# [Stated task]
Your task is to repeat all of the data exactly while excluding the pictures.

# [Given material]

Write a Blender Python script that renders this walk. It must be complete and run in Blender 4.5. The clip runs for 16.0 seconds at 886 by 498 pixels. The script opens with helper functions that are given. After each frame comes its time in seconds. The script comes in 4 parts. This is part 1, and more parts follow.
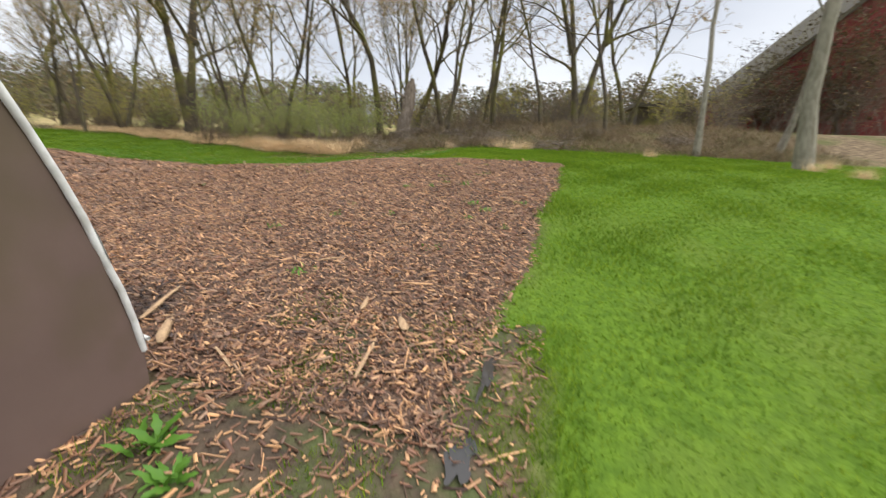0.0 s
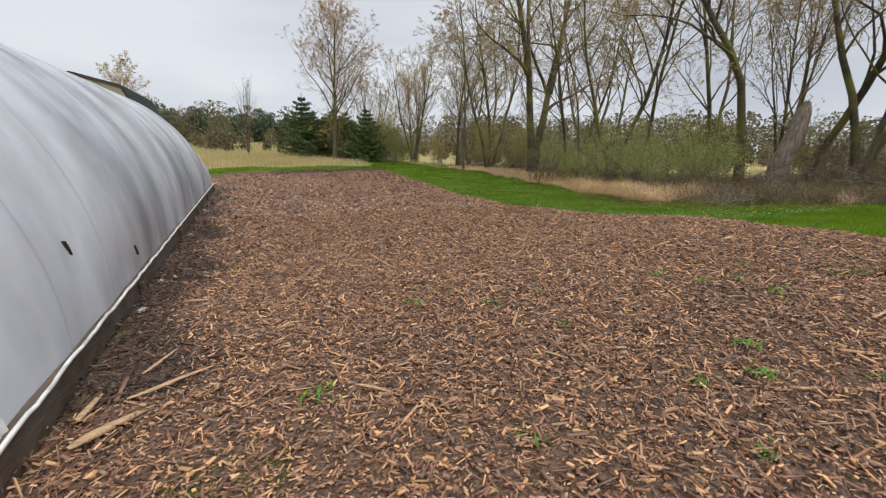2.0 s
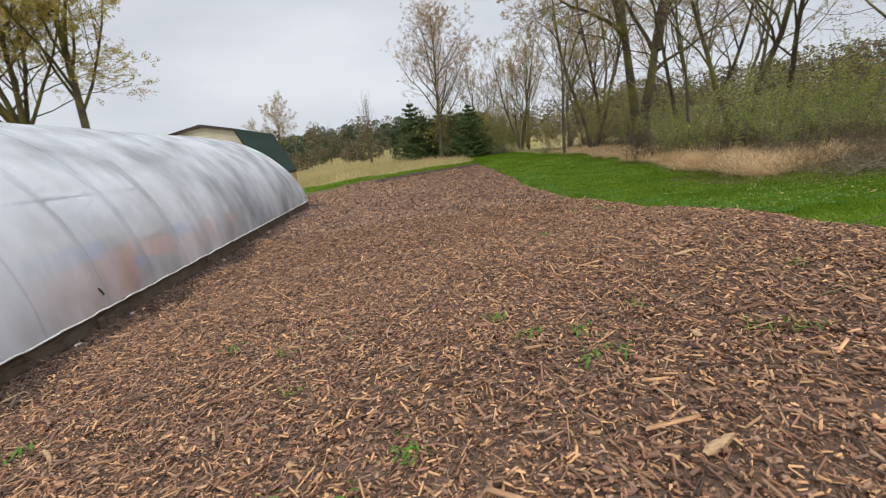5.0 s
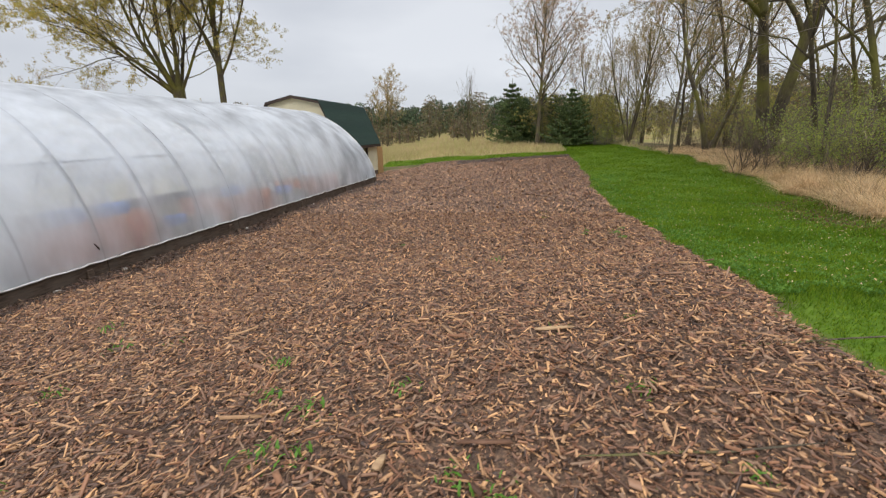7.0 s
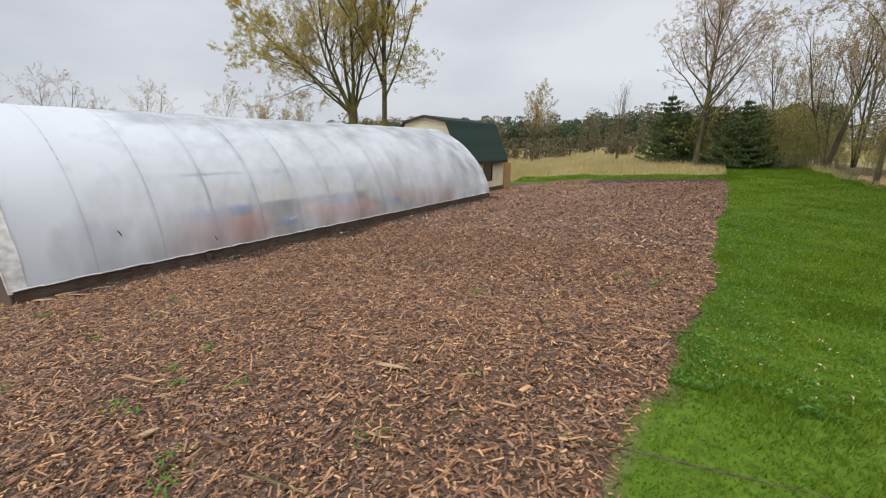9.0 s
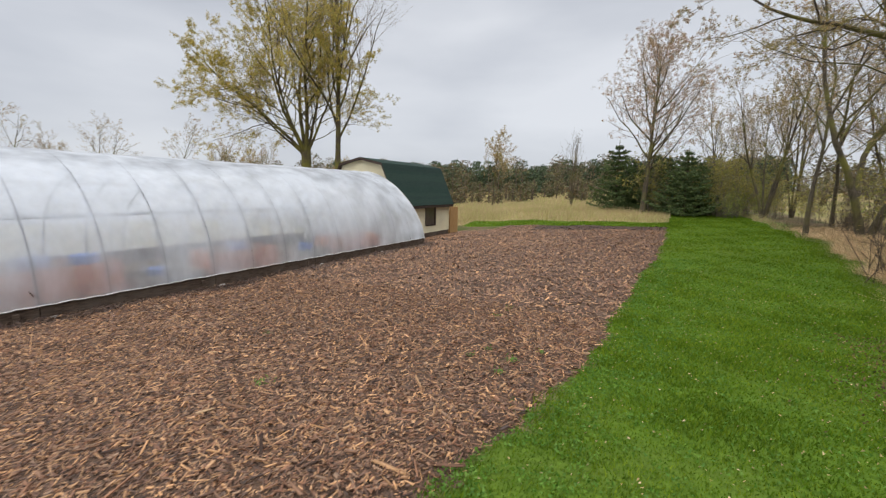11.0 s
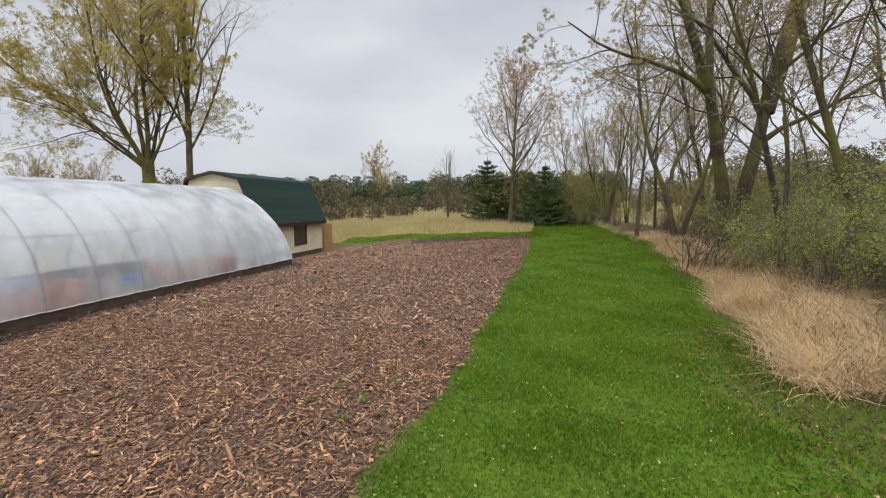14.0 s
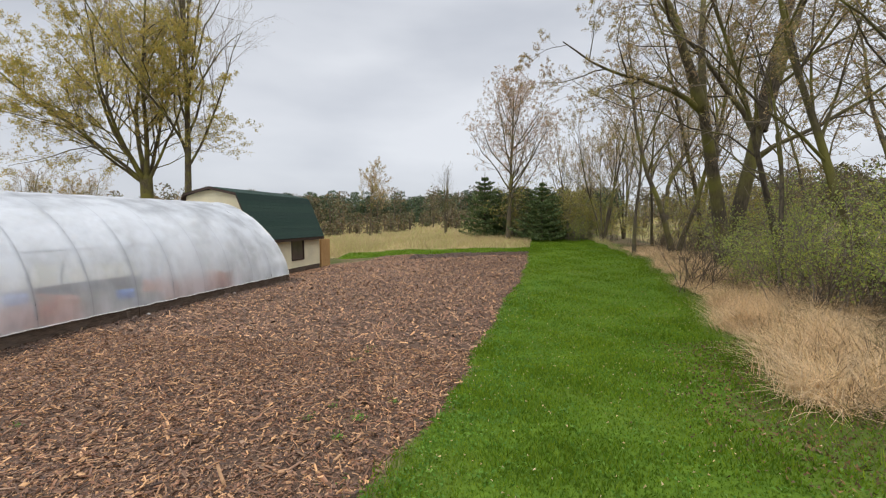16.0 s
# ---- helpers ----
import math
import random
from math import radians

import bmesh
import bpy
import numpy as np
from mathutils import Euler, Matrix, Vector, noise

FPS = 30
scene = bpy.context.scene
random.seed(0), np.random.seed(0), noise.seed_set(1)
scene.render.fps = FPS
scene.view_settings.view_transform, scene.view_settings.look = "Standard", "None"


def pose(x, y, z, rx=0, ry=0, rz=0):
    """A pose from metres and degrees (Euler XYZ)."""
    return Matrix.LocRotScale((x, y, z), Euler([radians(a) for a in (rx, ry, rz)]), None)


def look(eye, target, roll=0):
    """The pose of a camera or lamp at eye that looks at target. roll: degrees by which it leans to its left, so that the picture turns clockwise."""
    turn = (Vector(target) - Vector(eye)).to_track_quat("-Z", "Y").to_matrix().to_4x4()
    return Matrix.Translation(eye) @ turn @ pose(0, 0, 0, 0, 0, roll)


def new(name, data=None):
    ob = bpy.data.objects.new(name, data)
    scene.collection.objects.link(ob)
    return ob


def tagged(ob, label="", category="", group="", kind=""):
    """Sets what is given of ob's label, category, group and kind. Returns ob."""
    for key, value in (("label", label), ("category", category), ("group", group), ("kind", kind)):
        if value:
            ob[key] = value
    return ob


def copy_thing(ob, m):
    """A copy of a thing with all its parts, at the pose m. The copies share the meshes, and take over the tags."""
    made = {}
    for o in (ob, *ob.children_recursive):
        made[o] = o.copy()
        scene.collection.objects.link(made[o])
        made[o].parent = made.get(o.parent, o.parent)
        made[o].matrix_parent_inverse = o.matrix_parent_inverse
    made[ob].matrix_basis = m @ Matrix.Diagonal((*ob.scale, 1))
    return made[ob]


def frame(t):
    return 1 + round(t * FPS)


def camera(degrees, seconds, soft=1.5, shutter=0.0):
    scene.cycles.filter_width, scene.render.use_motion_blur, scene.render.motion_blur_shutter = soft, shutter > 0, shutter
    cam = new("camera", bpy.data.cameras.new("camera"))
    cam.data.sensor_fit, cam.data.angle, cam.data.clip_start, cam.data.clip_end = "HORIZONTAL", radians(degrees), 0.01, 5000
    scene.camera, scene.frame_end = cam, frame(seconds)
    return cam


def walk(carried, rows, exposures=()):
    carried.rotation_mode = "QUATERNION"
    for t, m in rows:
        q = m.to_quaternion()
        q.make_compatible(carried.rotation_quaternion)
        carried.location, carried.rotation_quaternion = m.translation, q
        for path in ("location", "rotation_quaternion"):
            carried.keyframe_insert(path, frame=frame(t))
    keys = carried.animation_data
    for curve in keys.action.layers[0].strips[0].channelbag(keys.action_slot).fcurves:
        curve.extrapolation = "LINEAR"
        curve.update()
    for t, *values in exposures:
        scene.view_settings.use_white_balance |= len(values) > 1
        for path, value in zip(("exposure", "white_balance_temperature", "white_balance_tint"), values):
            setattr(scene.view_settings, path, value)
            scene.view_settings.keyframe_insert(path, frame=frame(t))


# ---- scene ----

# [Worked solution]
Write a Blender Python script that renders this walk. It must be complete and run in Blender 4.5. The clip runs for 16.0 seconds at 886 by 498 pixels. The script opens with helper functions that are given. After each frame comes its time in seconds. The script comes in 4 parts. This is part 1, and more parts follow.
0.0 s
2.0 s
5.0 s
7.0 s
9.0 s
11.0 s
14.0 s
16.0 s
# ---- helpers ----
import math
import random
from math import radians

import bmesh
import bpy
import numpy as np
from mathutils import Euler, Matrix, Vector, noise

FPS = 30
scene = bpy.context.scene
random.seed(0), np.random.seed(0), noise.seed_set(1)
scene.render.fps = FPS
scene.view_settings.view_transform, scene.view_settings.look = "Standard", "None"


def pose(x, y, z, rx=0, ry=0, rz=0):
    """A pose from metres and degrees (Euler XYZ)."""
    return Matrix.LocRotScale((x, y, z), Euler([radians(a) for a in (rx, ry, rz)]), None)


def look(eye, target, roll=0):
    """The pose of a camera or lamp at eye that looks at target. roll: degrees by which it leans to its left, so that the picture turns clockwise."""
    turn = (Vector(target) - Vector(eye)).to_track_quat("-Z", "Y").to_matrix().to_4x4()
    return Matrix.Translation(eye) @ turn @ pose(0, 0, 0, 0, 0, roll)


def new(name, data=None):
    ob = bpy.data.objects.new(name, data)
    scene.collection.objects.link(ob)
    return ob


def tagged(ob, label="", category="", group="", kind=""):
    """Sets what is given of ob's label, category, group and kind. Returns ob."""
    for key, value in (("label", label), ("category", category), ("group", group), ("kind", kind)):
        if value:
            ob[key] = value
    return ob


def copy_thing(ob, m):
    """A copy of a thing with all its parts, at the pose m. The copies share the meshes, and take over the tags."""
    made = {}
    for o in (ob, *ob.children_recursive):
        made[o] = o.copy()
        scene.collection.objects.link(made[o])
        made[o].parent = made.get(o.parent, o.parent)
        made[o].matrix_parent_inverse = o.matrix_parent_inverse
    made[ob].matrix_basis = m @ Matrix.Diagonal((*ob.scale, 1))
    return made[ob]


def frame(t):
    return 1 + round(t * FPS)


def camera(degrees, seconds, soft=1.5, shutter=0.0):
    scene.cycles.filter_width, scene.render.use_motion_blur, scene.render.motion_blur_shutter = soft, shutter > 0, shutter
    cam = new("camera", bpy.data.cameras.new("camera"))
    cam.data.sensor_fit, cam.data.angle, cam.data.clip_start, cam.data.clip_end = "HORIZONTAL", radians(degrees), 0.01, 5000
    scene.camera, scene.frame_end = cam, frame(seconds)
    return cam


def walk(carried, rows, exposures=()):
    carried.rotation_mode = "QUATERNION"
    for t, m in rows:
        q = m.to_quaternion()
        q.make_compatible(carried.rotation_quaternion)
        carried.location, carried.rotation_quaternion = m.translation, q
        for path in ("location", "rotation_quaternion"):
            carried.keyframe_insert(path, frame=frame(t))
    keys = carried.animation_data
    for curve in keys.action.layers[0].strips[0].channelbag(keys.action_slot).fcurves:
        curve.extrapolation = "LINEAR"
        curve.update()
    for t, *values in exposures:
        scene.view_settings.use_white_balance |= len(values) > 1
        for path, value in zip(("exposure", "white_balance_temperature", "white_balance_tint"), values):
            setattr(scene.view_settings, path, value)
            scene.view_settings.keyframe_insert(path, frame=frame(t))


# ---- scene ----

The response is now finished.